Across various parts of social care and the NHS the last year has seen a great deal of planning to create what the NHS and local Government likes to call ‘integrated care’. (I commented yesterday on how providers of care like to call it this whilst patients like to talk about ‘co-ordination’).

Across the country, there are regular meetings where teams of people are sitting down and looking at their existing services and trying to stitch them together into a different pattern.

Over a year ago I tried to understand why this was so very difficult. Staff wanted to do it; patient’s carers and the public wanted to do it; resources were demanding it. But, meeting after meeting, it kept on not happening.

My answer to this conundrum is that we underestimate the passion with which staff and services have developed their fragmented bit of the whole.
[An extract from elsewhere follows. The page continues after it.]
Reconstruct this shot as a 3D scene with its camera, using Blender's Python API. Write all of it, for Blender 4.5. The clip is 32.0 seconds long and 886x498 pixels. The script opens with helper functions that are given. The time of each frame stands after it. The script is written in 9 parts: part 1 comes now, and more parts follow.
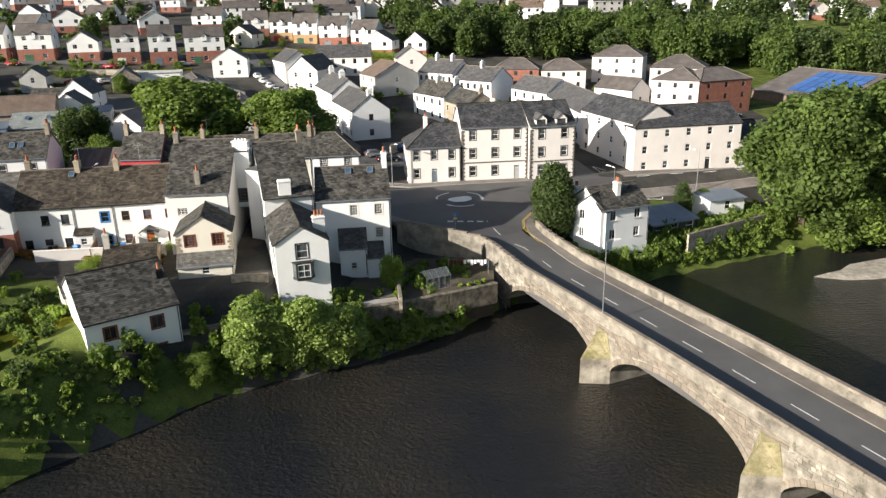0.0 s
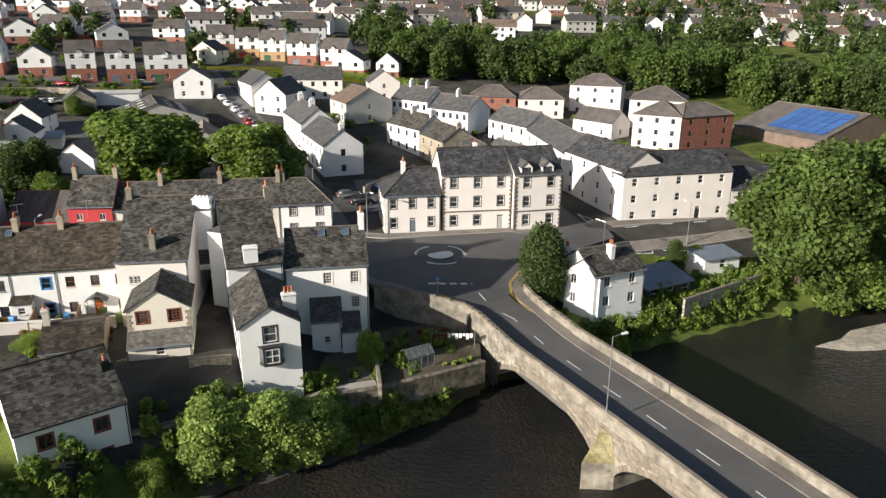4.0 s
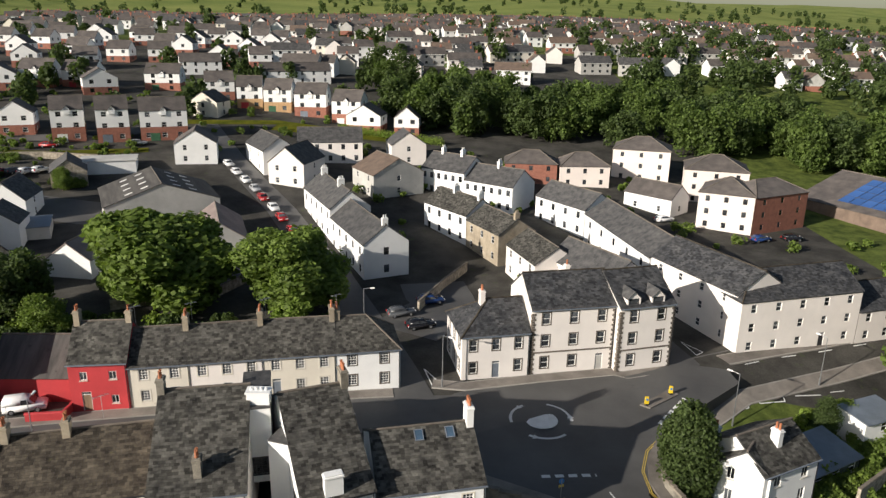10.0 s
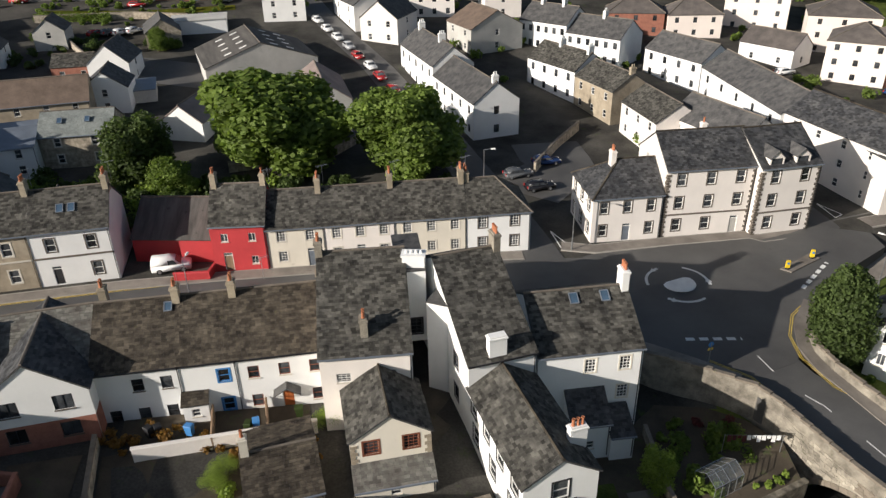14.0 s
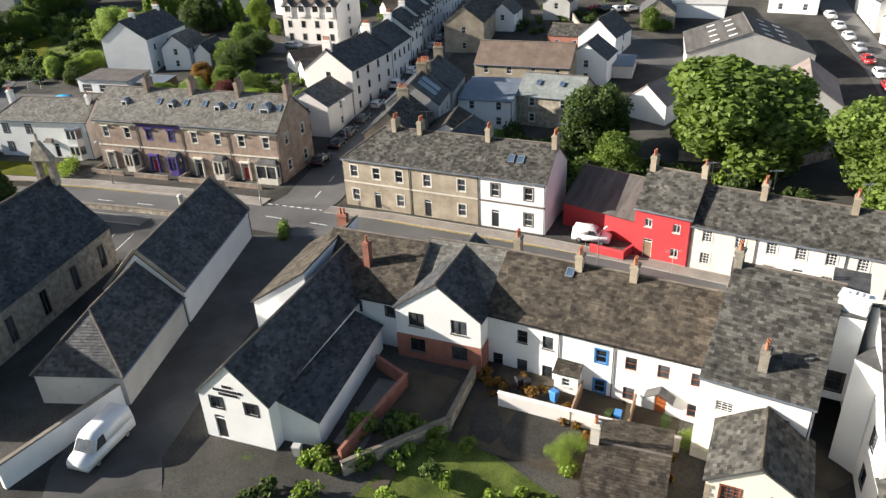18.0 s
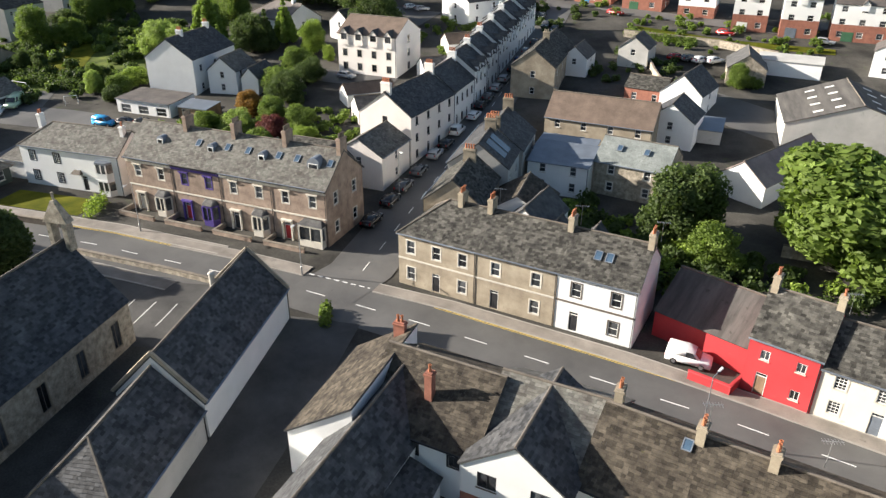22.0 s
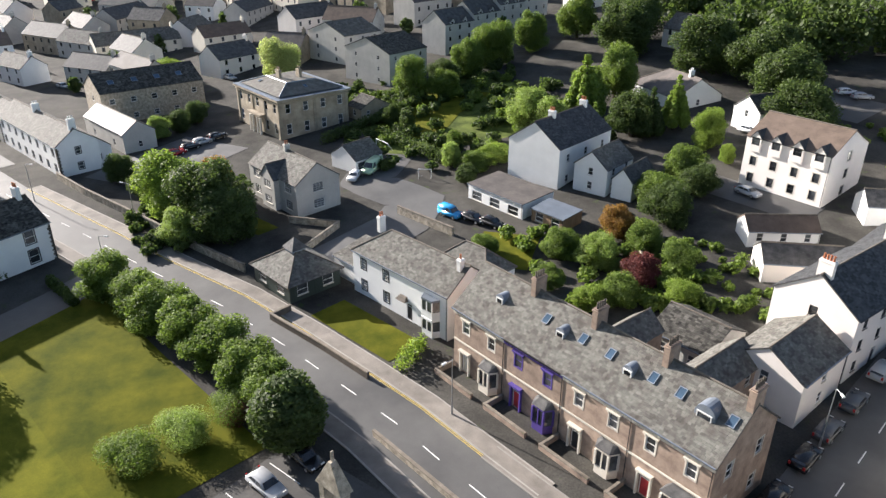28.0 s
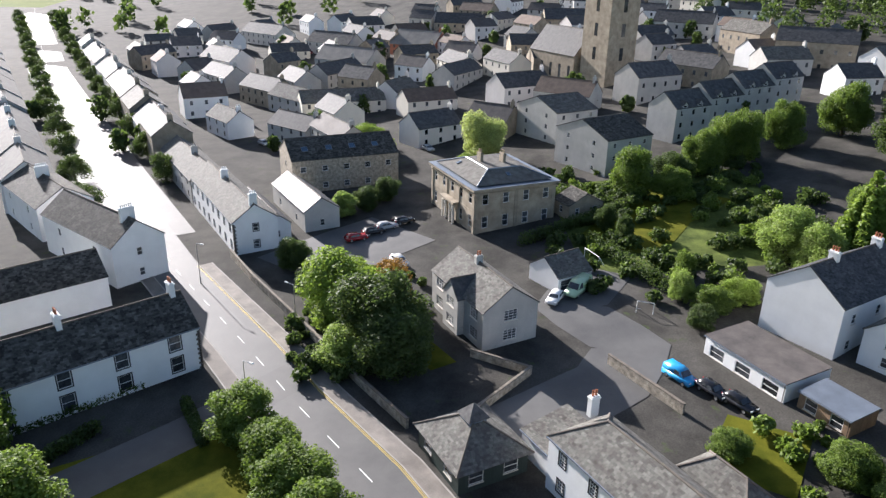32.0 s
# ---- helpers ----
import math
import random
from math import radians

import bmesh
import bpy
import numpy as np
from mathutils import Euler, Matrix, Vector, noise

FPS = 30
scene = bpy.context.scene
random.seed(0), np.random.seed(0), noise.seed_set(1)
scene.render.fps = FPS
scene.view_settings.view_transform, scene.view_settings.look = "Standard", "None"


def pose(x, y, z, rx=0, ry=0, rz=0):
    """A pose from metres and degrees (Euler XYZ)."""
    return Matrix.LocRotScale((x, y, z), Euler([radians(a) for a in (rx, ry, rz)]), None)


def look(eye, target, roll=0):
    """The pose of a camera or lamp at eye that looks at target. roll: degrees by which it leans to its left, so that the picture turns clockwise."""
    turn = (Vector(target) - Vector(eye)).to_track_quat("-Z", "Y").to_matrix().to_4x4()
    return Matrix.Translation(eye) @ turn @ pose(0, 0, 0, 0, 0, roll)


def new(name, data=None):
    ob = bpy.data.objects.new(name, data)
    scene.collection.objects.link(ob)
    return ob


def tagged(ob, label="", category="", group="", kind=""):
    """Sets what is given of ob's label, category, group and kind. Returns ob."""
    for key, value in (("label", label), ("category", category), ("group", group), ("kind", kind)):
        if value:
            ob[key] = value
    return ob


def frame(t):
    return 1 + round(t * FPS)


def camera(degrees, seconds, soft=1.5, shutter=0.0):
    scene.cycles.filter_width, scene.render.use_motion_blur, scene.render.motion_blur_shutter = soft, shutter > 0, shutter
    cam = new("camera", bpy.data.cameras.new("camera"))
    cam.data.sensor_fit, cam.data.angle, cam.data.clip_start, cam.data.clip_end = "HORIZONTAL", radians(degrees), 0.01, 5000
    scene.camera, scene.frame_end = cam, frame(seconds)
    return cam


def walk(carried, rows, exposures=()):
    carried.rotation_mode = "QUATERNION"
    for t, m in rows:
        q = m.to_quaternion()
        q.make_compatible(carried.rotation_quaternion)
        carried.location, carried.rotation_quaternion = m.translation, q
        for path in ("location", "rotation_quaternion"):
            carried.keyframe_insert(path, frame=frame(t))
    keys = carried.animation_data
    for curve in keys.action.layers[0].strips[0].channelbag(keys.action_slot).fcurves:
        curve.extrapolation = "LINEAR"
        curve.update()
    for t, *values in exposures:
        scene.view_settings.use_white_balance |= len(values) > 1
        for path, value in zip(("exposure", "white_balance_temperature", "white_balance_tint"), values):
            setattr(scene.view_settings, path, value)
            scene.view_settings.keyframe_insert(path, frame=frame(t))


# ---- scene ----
cam = camera(63.1, 32.0, soft=1.4)
PATH = [
    (0, (-4.595, 10.254, 28.226), (-4.727, 12.141, 27.577), -1.16),
    (0.5, (-4.427, 10.788, 29.649), (-4.539, 12.676, 29.001), -0.95),
    (1, (-4.518, 11.529, 31.228), (-4.607, 13.418, 30.576), -0.65),
    (1.5, (-4.596, 12.374, 32.135), (-4.666, 14.266, 31.490), -0.5),
    (2, (-5.206, 13.867, 32.375), (-5.242, 15.762, 31.735), -0.25),
    (2.5, (-5.528, 14.953, 32.641), (-5.546, 16.847, 31.999), 0.03),
    (4.5, (-8.236, 22.062, 33.225), (-8.293, 23.959, 32.594), 0.9),
    (5, (-9.372, 24.181, 33.606), (-9.493, 26.077, 32.98), 1.0),
    (5.5, (-10.356, 26.303, 34.076), (-10.503, 28.197, 33.452), 1.1),
    (6, (-11.436, 28.536, 34.43), (-11.574, 30.433, 33.81), 1.2),
    (6.5, (-12.668, 30.536, 34.524), (-12.783, 32.436, 33.908), 1.2),
    (7, (-14.098, 32.805, 34.859), (-14.192, 34.706, 34.247), 1.3),
    (7.5, (-15.211, 34.799, 35.15), (-15.288, 36.703, 34.544), 1.2),
    (8, (-16.44, 36.983, 35.827), (-16.498, 38.889, 35.222), 1.2),
    (8.5, (-17.737, 39.198, 37.231), (-17.775, 41.105, 36.629), 1.2),
    (9, (-19.146, 41.355, 39.155), (-19.161, 43.263, 38.556), 1.1),
    (9.5, (-20.479, 43.07, 40.94), (-20.472, 44.979, 40.344), 1.0),
    (10, (-21.999, 44.755, 42.25), (-21.97, 46.665, 41.658), 1.0),
    (10.5, (-23.42, 45.873, 42.712), (-23.367, 47.775, 42.097), 1.0),
    (11, (-25.073, 47.049, 42.919), (-24.992, 48.932, 42.252), 1.0),
    (11.5, (-26.478, 47.911, 42.869), (-26.376, 49.776, 42.153), 0.9),
    (12, (-28.005, 48.458, 43.1), (-27.887, 50.298, 42.324), 1.1),
    (12.5, (-29.255, 48.122, 43.095), (-29.165, 49.941, 42.268), 0.8),
    (13, (-30.032, 47.422, 42.762), (-30.001, 49.217, 41.881), -0.2),
    (13.5, (-30.07, 46.853, 42.424), (-30.102, 48.627, 41.501), -0.9),
    (14, (-30.062, 46.539, 41.614), (-30.201, 48.295, 40.667), -1.3),
    (14.5, (-29.703, 46.529, 40.666), (-30.144, 48.233, 39.716), -1.8),
    (15, (-29.076, 47.115, 39.643), (-29.867, 48.695, 38.705), -3.0),
    (15.5, (-28.921, 47.802, 39.205), (-29.893, 49.279, 38.271), -3.4),
    (17.5, (-29.054, 49.512, 39.407), (-30.225, 50.841, 38.478), -3.3),
    (18, (-29.358, 49.861, 39.664), (-30.555, 51.166, 38.734), -2.9),
    (18.5, (-30.014, 50.413, 39.87), (-31.228, 51.703, 38.942), -2.5),
    (19, (-31.074, 51.312, 40.04), (-32.303, 52.589, 39.113), -2.0),
    (19.5, (-32.566, 52.341, 40.312), (-33.805, 53.609, 39.387), -1.4),
    (20, (-34.271, 53.38, 40.619), (-35.516, 54.645, 39.697), -0.9),
    (20.5, (-36.279, 54.665, 41.051), (-37.531, 55.925, 40.131), -0.5),
    (21, (-38.32, 55.83, 41.507), (-39.577, 57.089, 40.592), -0.2),
    (21.5, (-40.688, 57.233, 41.854), (-41.95, 58.493, 40.947), 0.2),
    (22, (-42.983, 58.399, 42.4), (-44.245, 59.66, 41.496), 0.5),
    (22.5, (-45.582, 59.805, 43.074), (-46.847, 61.062, 42.17), 0.7),
    (23, (-48.119, 61.112, 43.57), (-49.397, 62.358, 42.668), 0.8),
    (23.5, (-50.883, 62.462, 44.032), (-52.184, 63.686, 43.132), 1.0),
    (24, (-53.549, 63.91, 44.877), (-54.914, 65.06, 43.974), 0.8),
    (24.5, (-56.502, 65.65, 46.197), (-57.992, 66.631, 45.293), 0.4),
    (25, (-59.125, 67.258, 46.968), (-60.7, 68.099, 46.066), 0.2),
    (25.5, (-61.834, 68.705, 47.455), (-63.45, 69.466, 46.556), 0.1),
    (27.5, (-73.455, 72.131, 48.706), (-75.124, 72.792, 47.824), 0.3),
    (28, (-76.606, 73.067, 49.012), (-78.324, 73.591, 48.132), 0.2),
    (28.5, (-80.113, 73.689, 49.174), (-81.874, 74.06, 48.3), 0.5),
    (29, (-83.533, 74.469, 49.386), (-85.316, 74.72, 48.515), 0.5),
    (29.5, (-87.172, 74.996, 49.676), (-88.964, 75.187, 48.808), 0.5),
    (30, (-90.733, 75.341, 49.577), (-92.532, 75.504, 48.717), 0.6),
    (30.5, (-94.677, 75.031, 49.621), (-96.48, 75.178, 48.768), 1.0),
    (31, (-98.053, 74.824, 49.609), (-99.863, 74.954, 48.768), 1.1),
    (31.5, (-101.577, 74.817, 49.889), (-103.405, 74.904, 49.082), 0.9),
    (32, (-104.888, 74.342, 50.021), (-106.738, 74.393, 49.262), 1.2),
]
walk(cam, [(t, look(eye, target, roll)) for t, eye, target, roll in PATH],
     [(0, 0.95, 6500, 10), (6, 0.6, 6550, 10), (9, 0.45, 6550, 10), (13, 0.28, 6500, 11), (15.5, 0.75, 6500, 10), (18, 1.32, 6500, 10), (23, 1.42, 6550, 10), (25, 1.55, 6500, 10), (28, 1.52, 6300, 13), (32, 1.44, 6000, 15)])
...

More and more people come to work in health and social care with greater and greater specialisation in their work. Most careers have been developed not around better coordinated whole person care but around greater specialisation.

Two weeks ago, tucked away in John Oldham’s report on Whole Person Care was the recognition that the way in which merit awards were granted to the medical profession not only encouraged but practically enforced body part care rather than whole person care.

In the field of social work, despite several decades of argument for generic social work, specialisation is how you get ahead.

Of course staff don’t come to work with the aim of fragmenting a person’s care. They come to work with the experience of working only with diabetes; only with residential homes for residents with dementia, or only with depression. The constant in their work is the specific illness – the variable is the human being.

And it is not wrong to describe staff as ‘passionate’ about their specialisation. Hearing specialist consultants, nurses, or residential social care staff talk about their specialism is a moving experience. They really want to improve their skills but talk about more and more specialist activity.

This process has created passionate fragmentation.

And there are very many who believe that coordinated or integrated care will be created if we bring these fragmented services together. Rather like a jigsaw puzzle. So the job of the coordinated care officer is in some way to find the picture on the top of the box and fit all the pieces together.

It’s a compelling analogy – but it doesn’t work.

The jigsaw takes an existing picture – let’s call it “Whole Person Care in the Home”, cuts it into bits, and then jumbles those bits up. The coordinated care person a) knows that somewhere in all the bits there is a real coherent picture and b) that whilst it will take time and effort their job is to fit the bits together to make that picture – and given time and skill that is what they will achieve…

The problem for real coordinated care is that the fragmented services have NOT been created as a single picture and then fragmented. They have been created to only deal with bits. They have been created as fragmentations.

The big problem is that the part of the jigsaw for an 85 year old woman called “diabetes care” has not been created to fit  neatly with the part called “dementia home care”, which in turn has not been created to fit with the part called “COPD care”.

They have not been created in a way that they will fit together.

The organisations that create them have made these services as “bits” in their own right.

So a really clever coordinated care worker can shake all the pieces out of the box for Mrs Patel’s whole person care and then find that the problem is that when they try and fit them together – they won’t. They were not made that way.

At best they might get a few that look a bit similar to form a line, but they will not form a picture of whole person care. And when you look at that line, there are holes in between through which patients fall, and duplications where they have to do the same thing over and over again.

To build a picture of whole person care you have to fundamentally change these fragmented services so that they might just fit together.

To achieve that coordinated care staff will need much much more power to transform existing service than they are normally granted.

It won’t surprise blog readers that I think that this greater power comes from patients and tomorrow I will describe how I think that might work.